Why Long-Running Agents Need Harnesses

The case studies above reveal an important pattern: the engineers were not primarily writing code themselves—they were designing harnesses that make long-running agent workflows reliable.

While the Ralph loop explains how agents iteratively improve outputs, real software development introduces additional challenges. Projects evolve across many iterations and often span multiple sessions, which makes it difficult for agents to maintain a coherent understanding of the system. Several engineering write-ups—including Anthropic’s Harness design for long-running application development and Effective Harnesses for Long-Running Agents, as well as OpenAI’s Inside OpenAI’s in-house data agent—describe common reliability issues that arise in long-running agent systems.

One major issue is loss of project coherence. As development progresses, agents must track prior design decisions, partially implemented features, and how to run or test the system. When this information is not explicitly maintained, agents often rediscover context repeatedly, undo earlier decisions, or prematurely conclude that a task is complete. A harness mitigates this by preserving project state and clearly defining the next task so that each session continues from a well-defined starting point.

Another challenge is environment drift. Over time agents may modify dependencies, configuration files, or project structure without ensuring the system still builds and runs. This can gradually leave the repository in a broken or difficult-to-reproduce state. Harnesses address this by enforcing reproducible environments and verification steps, ensuring that the project remains runnable after each iteration.

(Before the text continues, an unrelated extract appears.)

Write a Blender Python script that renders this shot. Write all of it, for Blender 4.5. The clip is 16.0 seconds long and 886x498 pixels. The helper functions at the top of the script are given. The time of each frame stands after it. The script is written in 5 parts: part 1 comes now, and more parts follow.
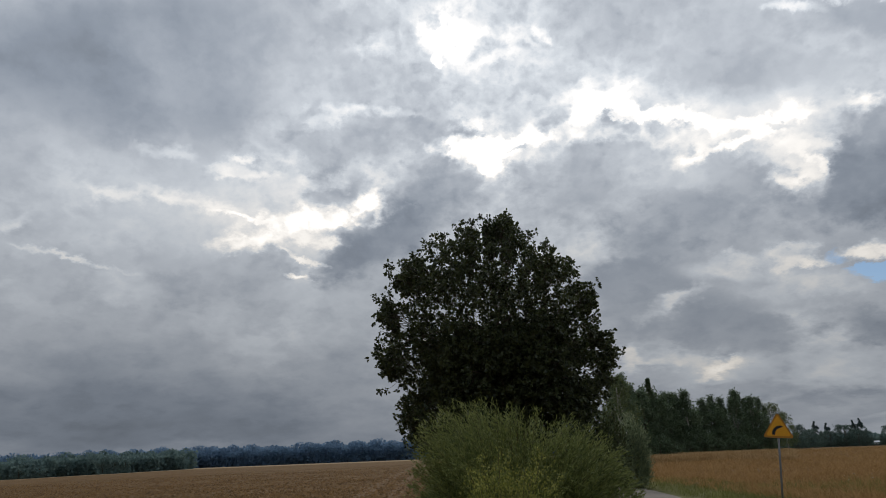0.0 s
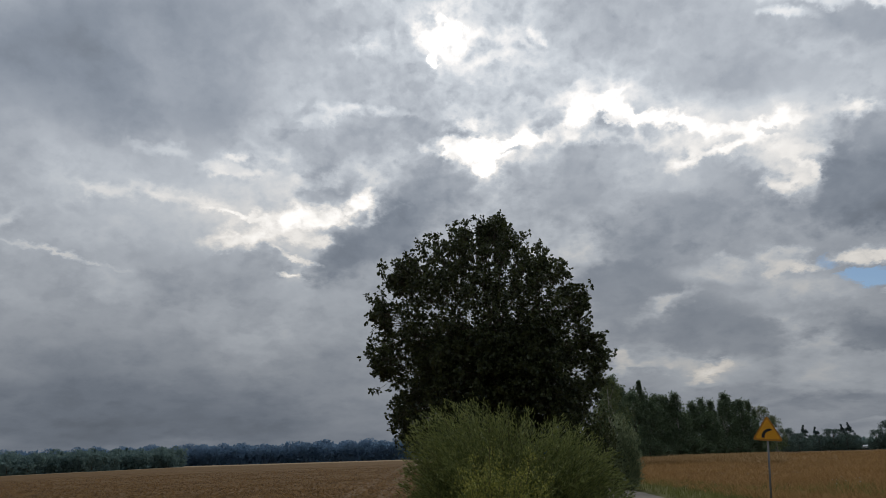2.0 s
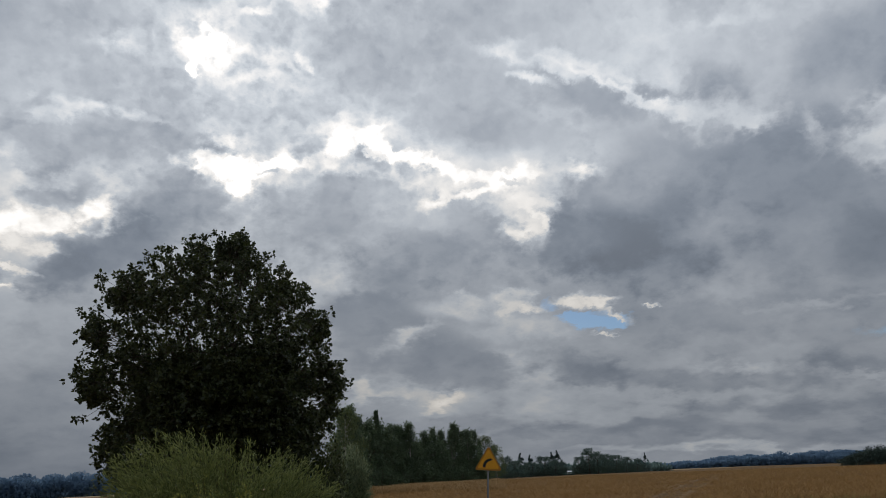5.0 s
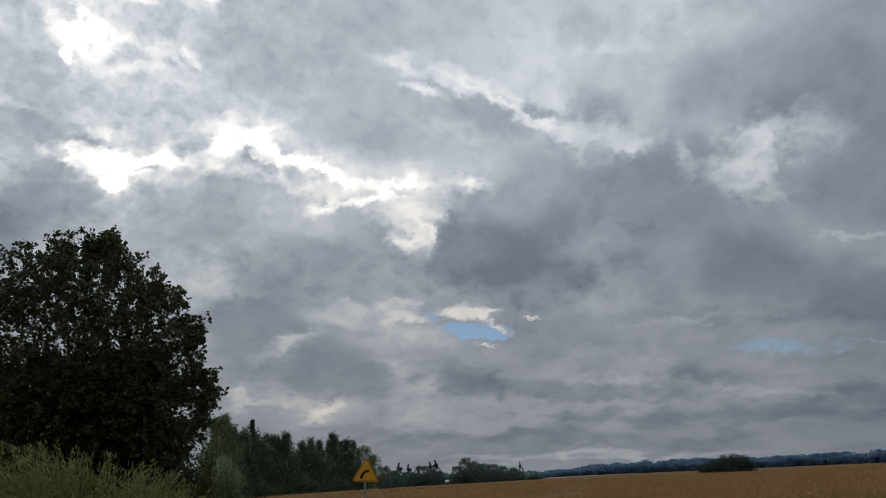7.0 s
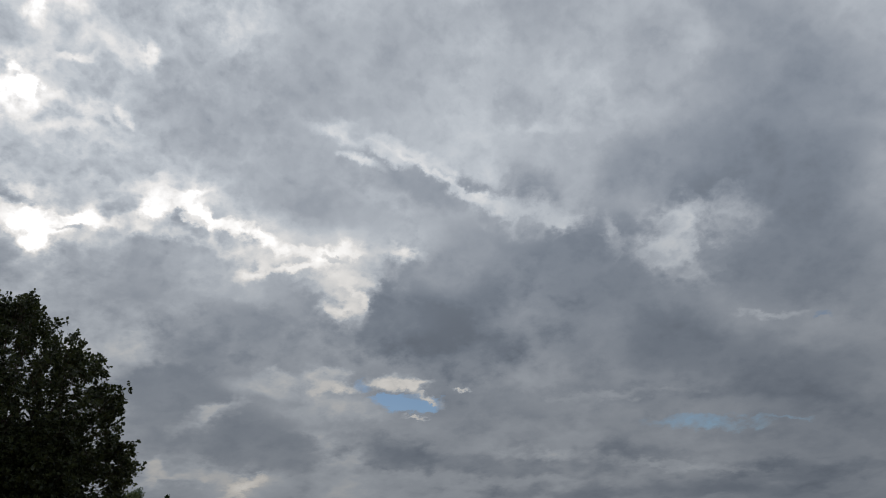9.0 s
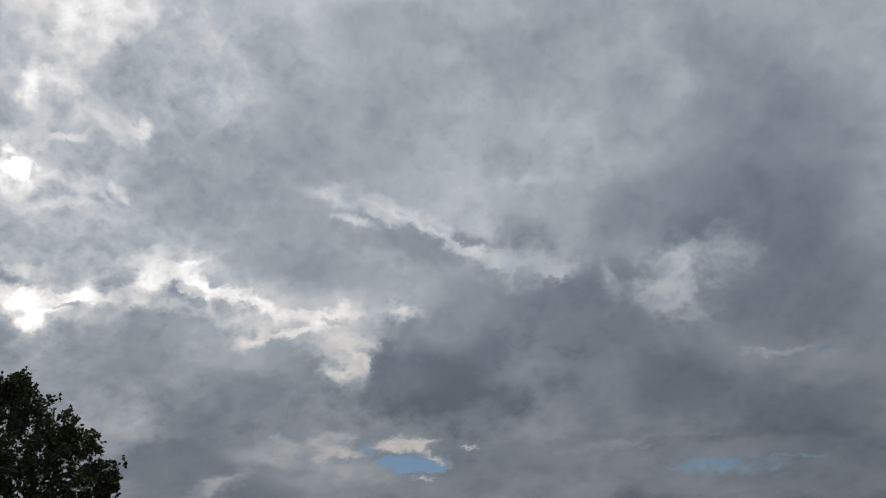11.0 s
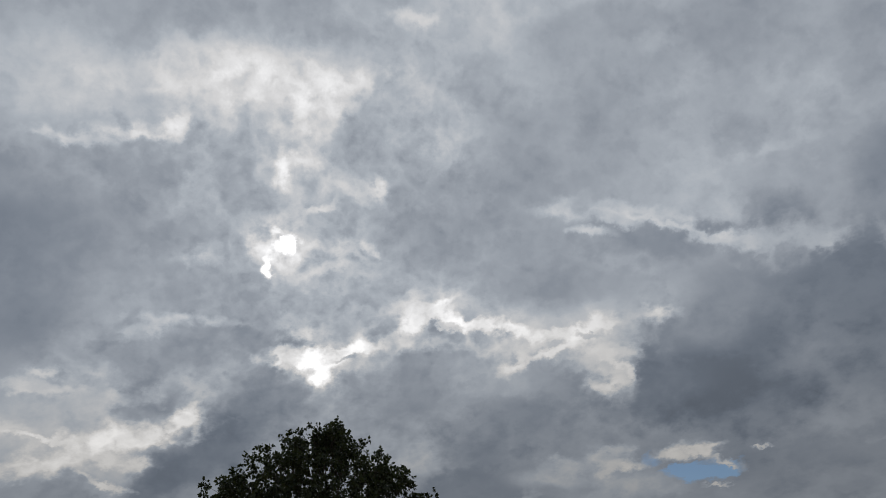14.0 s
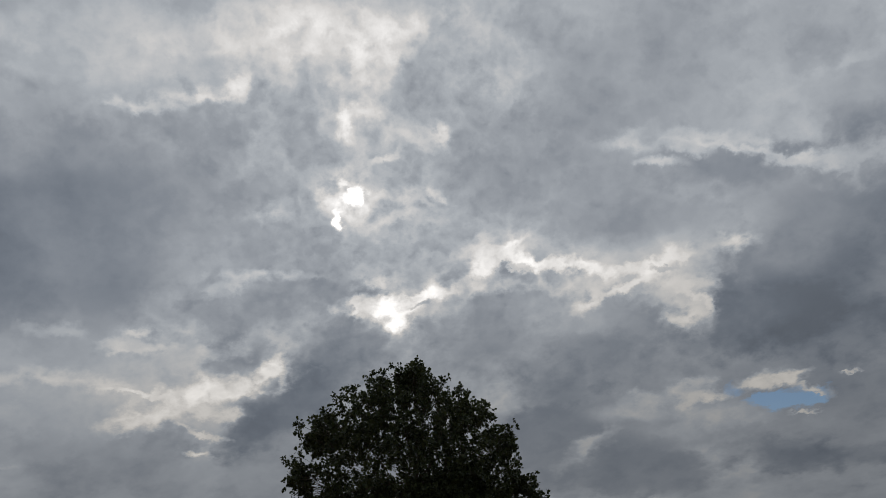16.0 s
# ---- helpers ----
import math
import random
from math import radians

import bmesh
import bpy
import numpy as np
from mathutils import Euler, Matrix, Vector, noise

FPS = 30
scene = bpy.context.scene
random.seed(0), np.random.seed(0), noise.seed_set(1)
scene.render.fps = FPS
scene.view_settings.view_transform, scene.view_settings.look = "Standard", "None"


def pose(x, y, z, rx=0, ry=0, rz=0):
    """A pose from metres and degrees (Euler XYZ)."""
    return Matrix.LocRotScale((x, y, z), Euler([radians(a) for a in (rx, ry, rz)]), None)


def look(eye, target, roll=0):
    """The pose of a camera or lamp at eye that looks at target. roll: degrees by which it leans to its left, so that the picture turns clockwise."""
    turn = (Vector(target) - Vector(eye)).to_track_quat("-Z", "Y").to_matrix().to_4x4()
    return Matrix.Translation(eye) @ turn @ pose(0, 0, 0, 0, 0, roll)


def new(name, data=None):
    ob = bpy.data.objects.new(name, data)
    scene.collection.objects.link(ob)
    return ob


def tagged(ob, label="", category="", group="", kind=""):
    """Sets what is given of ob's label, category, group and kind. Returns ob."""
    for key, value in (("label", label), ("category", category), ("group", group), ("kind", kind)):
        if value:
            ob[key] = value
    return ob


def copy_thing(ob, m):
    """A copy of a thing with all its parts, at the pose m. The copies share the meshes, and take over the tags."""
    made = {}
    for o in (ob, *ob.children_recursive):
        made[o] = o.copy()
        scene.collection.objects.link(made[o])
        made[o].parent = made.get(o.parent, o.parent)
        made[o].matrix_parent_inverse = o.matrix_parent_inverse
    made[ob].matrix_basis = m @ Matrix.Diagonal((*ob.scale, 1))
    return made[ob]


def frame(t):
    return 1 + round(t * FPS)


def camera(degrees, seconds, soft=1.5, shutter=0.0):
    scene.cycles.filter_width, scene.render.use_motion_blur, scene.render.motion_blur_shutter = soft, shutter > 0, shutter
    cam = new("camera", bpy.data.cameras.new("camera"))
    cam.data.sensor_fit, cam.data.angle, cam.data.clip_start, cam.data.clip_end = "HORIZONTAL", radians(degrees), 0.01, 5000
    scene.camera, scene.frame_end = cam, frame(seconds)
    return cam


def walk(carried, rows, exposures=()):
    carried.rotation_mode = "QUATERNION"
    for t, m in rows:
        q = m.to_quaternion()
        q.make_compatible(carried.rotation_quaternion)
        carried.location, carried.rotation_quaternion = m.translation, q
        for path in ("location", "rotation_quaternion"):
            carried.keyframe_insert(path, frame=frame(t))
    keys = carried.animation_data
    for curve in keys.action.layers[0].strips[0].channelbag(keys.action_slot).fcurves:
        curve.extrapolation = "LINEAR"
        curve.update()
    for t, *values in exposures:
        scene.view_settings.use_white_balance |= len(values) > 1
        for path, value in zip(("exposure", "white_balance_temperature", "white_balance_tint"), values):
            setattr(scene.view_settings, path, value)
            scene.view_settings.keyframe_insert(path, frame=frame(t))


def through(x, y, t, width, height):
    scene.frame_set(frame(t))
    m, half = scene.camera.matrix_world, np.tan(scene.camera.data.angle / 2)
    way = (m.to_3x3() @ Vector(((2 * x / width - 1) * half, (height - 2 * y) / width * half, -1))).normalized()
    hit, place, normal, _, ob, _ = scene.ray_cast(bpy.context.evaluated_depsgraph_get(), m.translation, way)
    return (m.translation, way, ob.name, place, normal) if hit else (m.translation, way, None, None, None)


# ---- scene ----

Finally, reliable progress requires controlling task scope. Long-running agents perform more consistently when work is structured into small, verifiable increments—for example, implementing a single feature per session. This incremental structure prevents the agent from attempting too much at once and makes failures easier to detect and recover from.

Another important consideration is context management. OpenAI’s Inside OpenAI’s in-house data agent describes how their internal data agent combines multiple sources of context—such as table-level knowledge, product context, and organizational knowledge—and maintains memory that improves over time. Structuring and curating context in this way helps the agent reason reliably over large systems without overwhelming the model’s context window.

In essence, a harness provides the operational structure that allows the Ralph loop to scale from simple experiments to real software projects. It maintains project continuity, stabilizes the development environment, manages context effectively, and ensures that progress happens in small, verifiable steps.

What This Means for Engineers

Harness engineering shifts AI development from prompt writing to systems engineering. Experiments from OpenAI and Anthropic suggest that large-scale AI-generated software becomes feasible when agents operate within a structured environment that provides clear context, reliable tools, automated validation, and iterative execution loops.

In practice, this means investing less in clever prompts and more in the surrounding infrastructure:

Task decomposition: break complex objectives into small, verifiable steps.
Structured context: provide clear inputs, intermediate artifacts, and project state.
Tool integration: expose deterministic tools such as compilers, linters, test runners, and databases.
Validation guardrails: automatically evaluate outputs using tests and static checks.
Orchestration loops: enable agents to iteratively plan, execute, evaluate, and refine their work.

Anthropic’s experiments also show that harness design evolves with model capability. As models improve, some scaffolding becomes unnecessary, while new harness patterns enable more ambitious tasks. This does not eliminate the need for harnesses—if anything, it expands what well-designed harnesses can achieve.